The Bill was very wide ranging. It proposed that the broadcast, transmission, communication or reception of objectionable images or sounds for pecuniary gain through any broadcasting or telecommunications link or any form of electronic satellite or other transmission be made an offence. Thus, ISP’s who charged users for services and whose network was used by a customer to transmit objectionable material could face criminal charges.
The ambit of the proposal was wide-ranging. It not only addressed the Internet. It also covered TV Broadcasts and would have been an addition to the Films Video and Publications Classification Act 1993.
The Bill provided a limited defence for providers of telecommunications services that had been designated as network operators under the Telecommunications Act 1987 – they would not be liable if they did not know or had no reasonable cause to believe that the image or sound transmitted was objectionable. No defence existed for providers of other network services.
Opposition to the Bill
The Bill was the subject of fierce opposition. Many network operators and service providers took the view that the Bill took an oversimplified approach to the multi-layered nature of the New Zealand telecommunications industry.
Operators claimed that their service was to provide a channel for users, not to monitor the information that passed through the channels. To avoid committing an offence ISP’s would have been required to screen material and some services operated could have become unusable, such as Usenet News. It was technically impossible for the Waikato Gateway to screen material or contain content flowing through its network.
A number of changes were proposed by Mr. Rogers, but in its initial form the Bill had the potential to result in a major disruption to the provision of computer and telecommunications service. The loss of the Internet was a possibility. ISPs discussed ceasing transmission. Even with the changes that were suggested by Mr. Rogers, the Bill still amounted to a substantial interference with the freedom of expression.
What started out as a Bill with laudable goals became a nightmare that had the potential to severely hamstring the Internet if not make it unavailable in New Zealand. An abysmal lack of understanding of the nature of the technology to be regulated was apparent on the part of the proponent of the legislation, and a lack of knowledge that the true dangers to children lie not in pictures downloaded from the Web but in some of the murkier corners of IRC chat-rooms – an area not addressed by the Bill.
The Commerce Committee
The Bill was referred to the Commerce Committee and numerous submissions were made.

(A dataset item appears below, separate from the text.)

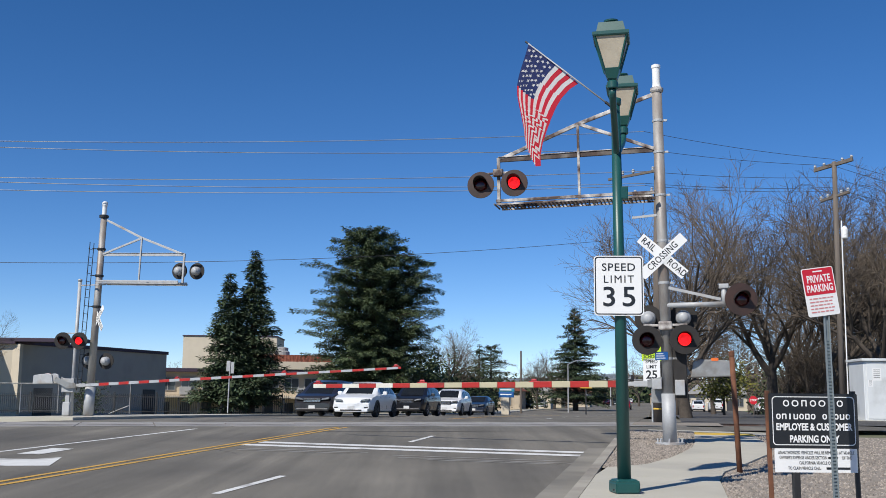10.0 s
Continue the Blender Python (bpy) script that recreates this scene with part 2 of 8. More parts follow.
def lathe(bm, prof, n=20, m=None):
    """Turns a list of (radius, z) about z."""
    t = bmesh.new()
    rings = []
    for r, z in prof:
        rings.append([t.verts.new((max(r, 1e-4) * math.cos(2 * math.pi * i / n), max(r, 1e-4) * math.sin(2 * math.pi * i / n), z)) for i in range(n)])
    for a, b in zip(rings, rings[1:]):
        for i in range(n):
            j = (i + 1) % n
            t.faces.new((a[i], a[j], b[j], b[i]))
    t.faces.new(rings[0][::-1])
    t.faces.new(rings[-1])
    if m:
        t.transform(m)
    return merge(bm, t)


def prism(bm, pts, y0, y1, m=None, bevel=0.0):
    """A polygon given in x and z, pushed from y0 to y1."""
    t = bmesh.new()
    a = [t.verts.new((x, y0, z)) for x, z in pts]
    b = [t.verts.new((x, y1, z)) for x, z in pts]
    t.faces.new(a)
    t.faces.new(b[::-1])
    for i in range(len(pts)):
        j = (i + 1) % len(pts)
        t.faces.new((a[j], a[i], b[i], b[j]))
    bmesh.ops.recalc_face_normals(t, faces=t.faces[:])
    if bevel:
        bmesh.ops.bevel(t, geom=t.edges[:], offset=bevel, segments=2, affect="EDGES", profile=0.6)
    if m:
        t.transform(m)
    return merge(bm, t)


def rounded(w, h, r, k=5):
    """A rounded rectangle in x and z about the origin."""
    out = []
    for cx, cz, a0 in ((w / 2 - r, h / 2 - r, 0), (-w / 2 + r, h / 2 - r, 90), (-w / 2 + r, -h / 2 + r, 180), (w / 2 - r, -h / 2 + r, 270)):
        for i in range(k + 1):
            a = radians(a0 + 90 * i / k)
            out.append((cx + r * math.cos(a), cz + r * math.sin(a)))
    return out


def words(name, text, size, material, parent, m, depth=0.002, wide=1.0, bold=0.0, shear=0.0, label="", gap=1.0):
    """Raised lettering that stands in the x-z plane of m, facing -y, centred."""
    cu = bpy.data.curves.new(name, "FONT")
    cu.body, cu.size, cu.extrude, cu.offset, cu.shear = text, size, depth, bold, shear
    cu.space_character = gap
    cu.align_x, cu.align_y = "CENTER", "CENTER"
    cu.resolution_u = 3
    t = bpy.data.objects.new(name, cu)
    scene.collection.objects.link(t)
    me = bpy.data.meshes.new_from_object(t.evaluated_get(bpy.context.evaluated_depsgraph_get()))
    bpy.data.objects.remove(t)
    bpy.data.curves.remove(cu)
    me.transform(m @ Matrix.Rotation(radians(90), 4, "X") @ Matrix.Diagonal((wide, 1, 1, 1)))
    me.materials.clear()
    me.materials.append(material)
    ob = new(name, me)
    ob.parent = parent
    if label:
        ob["label"] = label
    return ob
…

While acknowledging the problems of controlling access to overseas material on the Internet, the Committee made a portentous and ominous observation:
“We acknowledge that at present it is virtually impossible to control material that is brought in from other countries on the Internet. We welcome the introduction of a voluntary code of practice and ask that it be strengthened. We consider the Government should seek to achieve the development of an international code of practice.
We note that there is widespread public concern. We support the work done by the Department of Internal Affairs and note that prosecutions that have been taken under the Classification Act have received widespread publicity. We believe that the Government needs to ensure that this work is resourced adequately.

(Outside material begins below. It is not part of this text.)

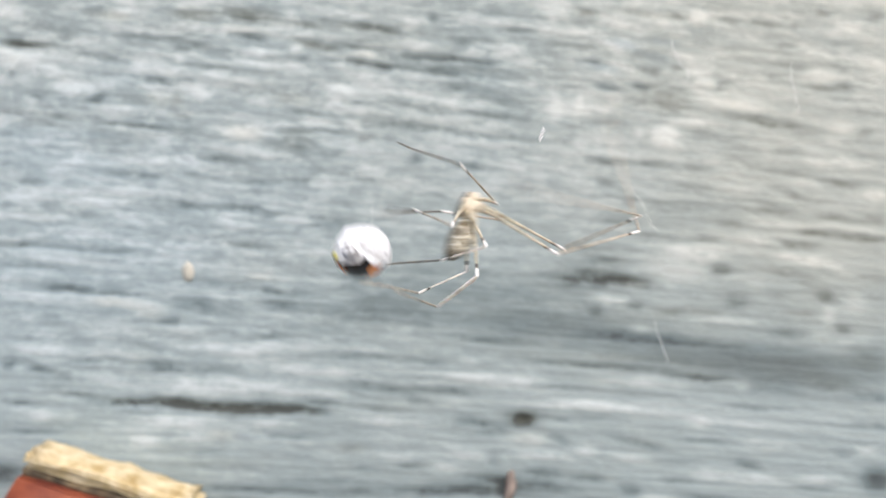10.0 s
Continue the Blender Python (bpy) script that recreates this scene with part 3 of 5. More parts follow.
mark(3.9, -35.0, 5.92, 0.68, -2.6, -0.5)
mark(6.4, -33.3, 3.38, 0.68, -2.8, -0.35)
mark(14.0, -34.6, 5.07, 0.85, -2.9, -0.3)
mark(-3.7, -35.4, 4.23, 0.51, -2.4, -0.4)
mark(-13.9, -35.4, 5.07, 0.51, -2.1, -0.25)
mark(-15.6, -33.6, 5.07, 0.34, -2.1, -0.2)
mark(26.7, -16.8, 6.76, 0.34, -4, -0.45)
mark(37.7, -18.1, 6.76, 0.34, -4, -0.45)
mark(33.5, -15.1, 11.83, 1.52, -4, -0.22)
mark(25.9, -15.0, 5.07, 0.51, -2, 0.15, 0.7)
mark(50.4, -16.8, 10.14, 2.54, -4, -0.22)
mark(49.5, -19.4, 4.23, 1.18, -4.7, -0.18)
mark(58.0, -19.4, 3.38, 1.01, -5.0, -0.2)
mark(63.9, -15.1, 3.38, 2.54, -5.3, -0.25)
mark(64.3, -21.0, 3.38, 0.68, -5.1, -0.25)
mark(60.5, -12.6, 4.23, 0.51, -5, 0.25)
mark(41.9, -13.4, 10.14, 0.51, -3, -0.2)
mark(52.1, -15.1, 2.54, 1.69, -5.0, -0.05)
mark(29.2, -18.9, 7.61, 0.68, -4, 0.3)
mark(44.5, -19.2, 1.27, 1.18, -4.6, 0.25)
mark(25.0, -22.7, 5.07, 0.59, -4, 0.34)
mark(33.5, -23.6, 5.07, 0.68, -4, 0.2)
mark(38.5, -24.9, 2.11, 1.01, -4.1, 0.25, 0.5)
mark(46.2, -25.3, 6.76, 0.68, -4, 0.2)
mark(29.2, -21.0, 6.76, 0.42, -3, -0.15)
mark(46.2, -22.6, 5.92, 0.42, -3, -0.3)
mark(63.9, -25.3, 3.38, 0.51, -4.8, -0.25)
mark(22.5, -24.2, 2.54, 0.34, -3.7, -0.2)
mark(29.2, -28.2, 4.23, 0.68, -12, -0.35)
mark(39.4, -27.6, 4.23, 0.42, -4.0, -0.25)
mark(47.8, -28.2, 4.23, 0.85, -4.2, 0.2)
mark(27.6, -30.3, 3.38, 0.59, -10, 0.4)
mark(21.2, -29.1, 1.69, 0.85, -3.4, 0.3)
mark(45.3, -31.2, 2.11, 0.68, -15, -0.35)
mark(59.7, -29.5, 1.69, 0.68, -4.5, -0.25)
mark(63.1, -29.1, 1.69, 0.85, -4.6, 0.25)
mark(39.4, -32.5, 3.38, 1.01, -3.8, 0.3)
mark(46.2, -33.3, 3.38, 1.01, -3.9, 0.35)
mark(56.3, -33.3, 3.38, 0.85, -4.2, 0.35)
mark(64.8, -33.3, 2.54, 1.86, -4.4, -0.7)
mark(55.5, -34.6, 3.38, 0.42, -4.1, -0.25)
mark(27.6, -35.0, 1.69, 0.85, -3.3, -0.4)
mark(21.6, -33.3, 2.54, 0.59, -3.2, -0.4)
mark(35.2, -33.6, 2.11, 0.51, -3.6, -0.25)
mark(31.8, -36.3, 2.54, 0.68, -3.3, 0.25)
mark(39.4, -36.4, 3.38, 0.68, -3.5, -0.35)
mark(23.3, -36.7, 3.38, 0.51, -3.1, -0.3)
mark(11.5, -5.0, 14.37, 4.65, -3, -0.2)
mark(19.1, -10.1, 13.52, 2.54, -3, -0.2)
mark(-7.9, -5.8, 9.30, 4.23, -3, -0.24)
mark(9.8, -34.6, 8.45, 2.54, -3, -0.25)
mark(53.8, -17.7, 13.52, 3.38, -3, -0.1)
mark(23.3, -3.5, 7.61, 1.10, -3, -0.5)
mark(-47.3, -22.1, 3.38, 0.51, -1, -0.35)
mark(-20.2, -23.4, 3.38, 0.51, -2, -0.3)
mark(-34.2, -22.6, 12.68, 0.59, -1.5, -0.3)
mark(42.8, -14.9, 27.90, 3.04, -5, -0.2)
mark(39.4, -22.9, 25.36, 1.86, -4, 0.14)
mark(-34.2, -34.6, 35.50, 3.38, -2, -0.12)
# lens haze at the left middle, put into the colour as a pale patch
mark(-57.0, 6.8, 10.99, 5.92, -3, 0.12)
mark(18.3, -11.3, 10.14, 2.11, -4, -0.12)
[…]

As Internet technology advances, the Government's ability to regulate communications over the Internet may concomitantly increase.”

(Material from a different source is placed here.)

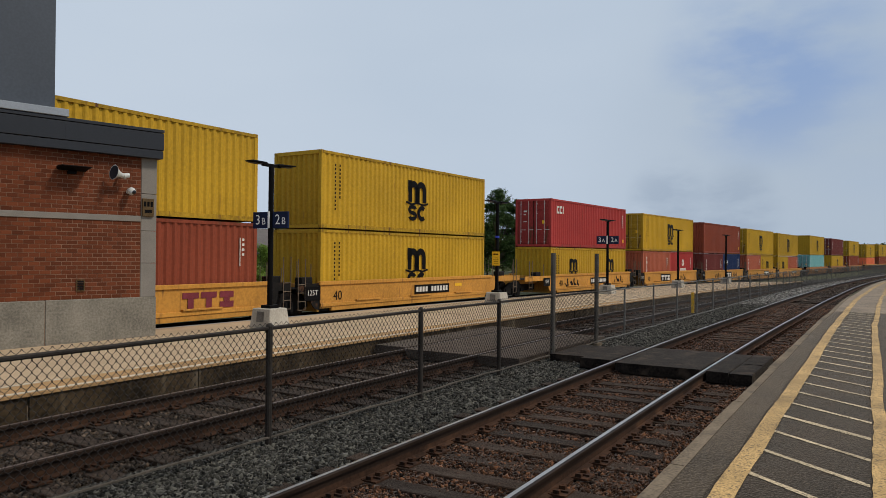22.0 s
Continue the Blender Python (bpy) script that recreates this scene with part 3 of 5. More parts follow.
def column(c, at, n, w, hz, seed):
    """A name that runs down the wall, as blocks of its letters' size."""
    for k, shape in enumerate(stacked_letters(n, w, hz, seed)):
        part("letter_block", shared(("letter", w, hz, tuple(shape)), lambda: finish(slab_marks(shape), "letter_block", M["white_mark"])), None, c, at=at @ Matrix.Translation((0, 0, -k * (hz + 0.07))))


def small_marks(seed):
    r = random.Random(seed)
    return [(0.0, 0.035, -0.9, 0.0)] + [(0.10, 0.2, -0.1 - 0.16 * k, -0.02 - 0.16 * k) for k in range(r.randint(3, 6))]


NAMES = {"msc": "yellow", "brown": "red-brown", "maroon": "maroon", "salmon": "faded salmon-red", "orange": "orange", "red": "bright red", "blue": "blue", "navy": "navy blue", "grey": "blue-grey", "cream": "pale grey-green", "turquoise": "turquoise", "coral": "coral-orange"}
HC, STD = 2.896, 2.591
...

The Committee observed that there were already provisions in the law that dealt with many concerns, and referred to s. 214 of the Crimes Act (relating to presentation of any indecent show or performance) as well as the Films Videos and Publications Classification Act 1993.
It examined the activities of the Department of Internal Affairs and their prosecutions of those who had committed offences against the latter Act. It observed that there would be substantial fiscal implications for the Department should the Bill be implemented in that the Classification Office would have yet another role.
The Committee reached the following conclusion, the last sentence containing the underlying premise that the Government should regulate the Internet.:
“Over the last two years, the Films, Videos, and Publications Classification Act 1993 has been applied to Bulletin Boards and to the Internet, insofar as material has been stored and transmitted to another party. Some protection is provided by vetting software such as "Net Nanny". There is no penalty for simply receiving a transmission.
If objectionable material is simply received and stored there is a problem in obtaining access by way of a search warrant to the premises.
We believe it would be unjust to prosecute people for simply receiving objectionable material. The simple receipt of material may not be made with criminal intent and may breach section 25 (c) of the New Zealand Bill of Rights Act 1990.
Any attempts to impose a censorship requirement on receiving objectionable Internet, satellite and other transmissions are likely to exclude a good deal of innocent material.
The Films, Videos, and Publications Classification Act 1993 applies mainly to supplying objectionable publications. Internet service providers often have little control over material they transmit and often it would be wrong for them to be penalised for doing so. Vetting devices, although imperfect, provide some protection.
We consider that the voluntary code by Internet service providers is the best option for New Zealand. However, the code needs to be developed to place an onus on providers to attempt to exclude objectionable material. We believe the industry should be self regulating both nationally and internationally and should develop stronger codes of practice in its own interests. We consider the Government should seek to achieve the development of an international code of practice.
As Internet technology advances, the Government's ability to regulate communications over the Internet may concomitantly increase.”
Thus the first major attempt to regulate the Internet in New Zealand was an attempt to regulate content.
Because the proponent of the Bill did not understand the technology, the implications for the new Internet became much wider than he obviously intended.
Indeed, the issue became one of Internet access as ISP’s and others involved in the developing Internet industry recognised that the proposed legislation would impose large, impractical and uneconomic burdens upon them.
The fact, too, that the widest implication of the Bill was that New Zealand could lose Internet access altogether if Waikato closed the Gateway was a real concern, and virtually would have thrown this country into an information Dark Age.
Between 1994 and 2010 there were various desultory efforts undertaken to address the problems posed by the Internet.
The introduction of sections 248 – 254 of the Crimes Act, addressing various types of computer crime were introduced in 1999 although were not enacted until 2003.
But the next major efforts both to consider regulating the Internet and the messaging around that came with the rise of Web 2.0 and social media, the ability to interactively place content on the Internet and the Law Commission review of new media and news media.
That will be the subject of the next article.
I would note that under the law applied in R v Samsudeen [2018] NZHC 2465, much NZ-hosted pornography (including very low level eg R13/R16 material) is illegal. The law against it is just very seldom enforced.
An MP's legacy can be a fleeting one - despite having been in my 20s in the 1990s and a fairly keen follower of politics, the name Trevor Rogers was a complete blank as far as my recall went while reading this.